Refleksi saya dipengaruhi oleh beberapa quote yang berasala dari Soe Hok Gie, semoga menginspirasi

Sumber:
http://justforsoehokgie.tumblr.com/
http://www.goodreads.com/author/quotes/659620.Soe_Hok_Gie

“Tapi sekarang aku berpikir sampai di mana seseorang masih tetap wajar, walau ia sendiri tidak mendapatkan apa-apa. seseorang mau berkorban buat sesuatu, katakanlah, ide-ide, agama, politik atau pacarnya. Tapi dapatkah ia berkorban buat tidak apa-apa


“Kami jelaskan apa sebenarnya tujuan kami. Kami katakan bahwa kami adalah manusia-manusia yang tidak percaya pada slogan. Patriotisme tidak mungkin tumbuh dari hipokrisi dan slogan-slogan. Seseorang hanya dapat mencintai sesuatu secara sehat kalau ia mengenal obyeknya. Dan mencintai tanah air Indonesia dapat ditumbuhkan dengan mengenal Indonesia bersama rakyatnya dari dekat. Pertumbuhan jiwa yang sehat dari pemuda harus berarti pula pertumbuhan fisik yang sehat. Karena itulah kami naik gunung.”


“Aku kira dan bagiku itulah kesadaran sejarah. Sadar akan hidup dan kesia-siaan nilai.”


"Pertanyaan pertama yang harus kita jawab adalah: Who am I? Saya telah menjawab bahwa saya adalah seorang intelektual yang tidak mengejar kuasa tapi seorang yang ingin mencanangkan kebenaran. Dan saya bersedia menghadapi ketidak-populeran, karena ada suatu yang lebih besar: kebenaran."


"Saya tidak tahu masa depan saya. Sebagai orang yang berhasil? Sebagai orang yang gagal terhadap cita-cita idealisme? Lalu tenggelam dalam waktu dan usia? Sebagai orang yang kecewa dan lalu mencoba meneror dunia? Atau sebagai orang yang gagal tapi dengan penuh rasa bangga tetap menatap matahari yang terbit? Saya ingin coba mencintai semua. Dan bertahan dalam hidup ini."

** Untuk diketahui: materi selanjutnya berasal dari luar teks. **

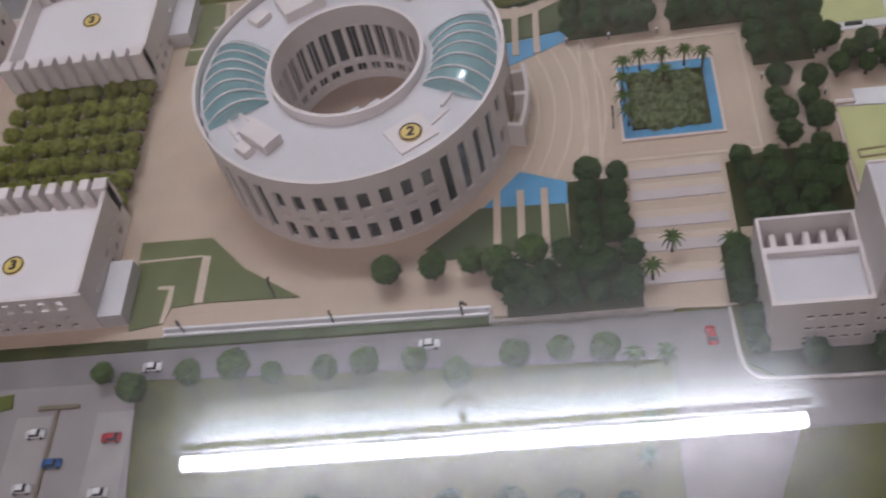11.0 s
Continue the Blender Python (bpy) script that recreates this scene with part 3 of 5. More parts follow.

"Kalau kau tak sanggup menjadi beringin yang tegak di puncak bukit, jadilah saja belukan, tapi belukan terbaik yang tumbuh di tepi danau. Kalau kau tak sanggup menjadi belukan, jadilah saja rumput, tapi rumput yang memperkuat tanggul pinggiran jalan. Tidak semua jadi kapten, tentu harus ada awak kapalnya. Bukan besar kecilnya tugas yang menjadikan tinggi rendahnya nilai dirimu. Jadilah saja dirimu, sebaik-baiknya dirimu sendiri."